The Supreme Court (“Corte di Cassazione”), by decision No. 2872 of 13 February 2015, confirmed the recent and prevailing case-law, according to which “claims made” clause in insurance contracts covering the risk for third party liability is valid and effective.

Before going deeper into the merits of what affirmed within the said decision, it is necessary, for the sack of completeness, to highlight that the clause in point has to be compared with the “loss occurrence” clause. On the other hand, “claims made” policies provide coverage for those claims that are first "made" by a third party against the insured during the policy period, whereas “loss occurrence” policies provide coverage for an act or omission of the insured during the policy period, from which insured’s liability to pay compensation arises.

The Supreme Court affirmed the followings:

to this regard it must be reaffirmed the principle that claims made clause in an insurance policy covering the third party liability (by virtue of which the insurer is obliged to indemnify the insured of the prejudice consequence of unlawful act committed by the insured before the policy inception, if the third party made a claim during the insurance period) is valid and effective, case by case, under an assessment on the merits whether such clause is a restrictive clause under Art. 1341 of the Civil Code”.

Moreover, this opinion is shared by the legal literature, according to which, where in the insurance of goods, the scope of the contract – i.e. the risk – is represented by the material goods and the insurer’s obligation consists accordingly in indemnifying the insured of the good loss or damage, in TPL insurance, the scope of the contract is to protect the insured personal assets.

In the recent decision of the Supreme Court, the judges went into the merits of the matter and correctly made it clear (sharing the above mentioned principle) that “claims made” clause cannot, however, be considered as a restrictive clause in abstract, since it does not lay down limitations of liability in favour of the insurer, but defines the scope of the coverage, establishing which claims can be indemnified. By this reasoning, the Supreme Court adhered to the constant legal cases on this matter, which as seen, consider valid the “claims made” clause.
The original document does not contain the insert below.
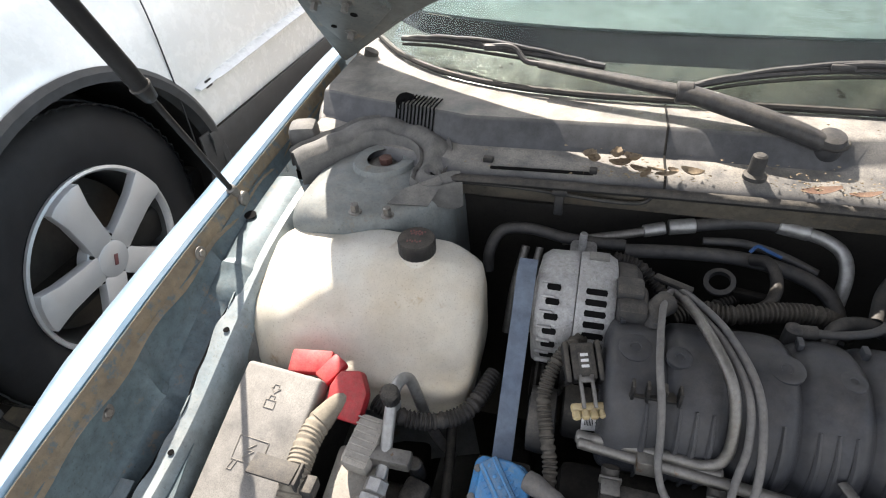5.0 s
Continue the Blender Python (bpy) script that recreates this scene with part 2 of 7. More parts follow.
# The pale dust tone also paints in the glare along the fender edges.
PAINT = mat("light_blue_paint", (0.25, 0.42, 0.58), (0.22, 0.38, 0.53), 0.32, 0.3, 900, 0.01, 0.6, coat=0.6, coarse=4, dustcol=(0.50, 0.48, 0.44), grime=0.06)
BAY = mat("bay_paint", (0.235, 0.298, 0.325), (0.185, 0.230, 0.250), 0.36, 0.2, 260, 0.06, 0.5, (0.26, 0.215, 0.16), 0.14, coarse=8, dustcol=(0.40, 0.375, 0.33))
BAYG = mat("dusty_tower_paint", (0.180, 0.204, 0.206), (0.140, 0.158, 0.160), 0.42, 0.1, 260, 0.06, 0.55, (0.15, 0.125, 0.095), 0.12, coarse=9, dustcol=(0.34, 0.31, 0.26))
# Rust spots, plus a base darkened for the shaded passenger-side gutter.
BAYR = mat("shaded_rust_spotted_paint", (0.110, 0.155, 0.172), (0.085, 0.122, 0.138), 0.36, 0.2, 260, 0.06, 0.26, (0.17, 0.14, 0.11), 0.18, coarse=14, dustcol=(0.32, 0.30, 0.27))
TANLIP = mat("rust_stained_edge", (0.23, 0.185, 0.125), (0.15, 0.125, 0.09), 0.6, 0.0, 220, 0.12, 0.3, (0.10, 0.13, 0.14), 0.35, coarse=22)
BEAM = mat("beam_paint", (0.27, 0.37, 0.44), (0.20, 0.28, 0.34), 0.28, 0.4, 420, 0.16, 0.45, (0.22, 0.18, 0.14), 0.16, coarse=16, dustcol=(0.44, 0.43, 0.40), grime=0.28)
BLACKP = mat("black_plastic", (0.013, 0.0135, 0.015), (0.020, 0.021, 0.022), 0.45, 0, 500, 0.1, 0.28, coarse=22)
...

With regard to the profile of voidness that the Supreme Court did not cover, the decision by the Court of Appeal of Rome, No. 312 of 18 January 2012 has to be recalled. It affirms that “if, in particular, the clause was void, that would overwhelm the insurance contract as a whole, with the further consequence that the insured could, at the most, claim the premium back as undue, but he would not be indemnified. Should the “claims made” clause be found void, the insurance agreement could not survive pursuant to Art. 1419 of the Civil Code, since it could not be affirmed that the insurer would have underwrite the risk in any case against the same premium, in the absence of a “claims made” clause and the policy was a “loss occurrence” one. The reason is that the premium in proportion to the “claims made” clause, which circumscribes the insurer’s obligation within a specific period of time, would not be proportionated any more in case of a “loss occurrence” clause, which determines an obligation for a wider and uncontrollable period of time, potentially extended to the time-bar for the third party claim”.

What above is restated by the legal literature, which underlines that in the two kind of insurance (“loss occurrence” and “claims made”), the area of risk (linked to the premium) is different. Therefore, the voidness (or inefficacy) of the “claims made” clause that brings the agreement to the “loss occurrence” scheme, would determine an alteration of the reciprocity of the contract obligations1 , being clear that the parties (in particular, the insurer) would not have concluded the agreement in the absence of the “claims made” clause.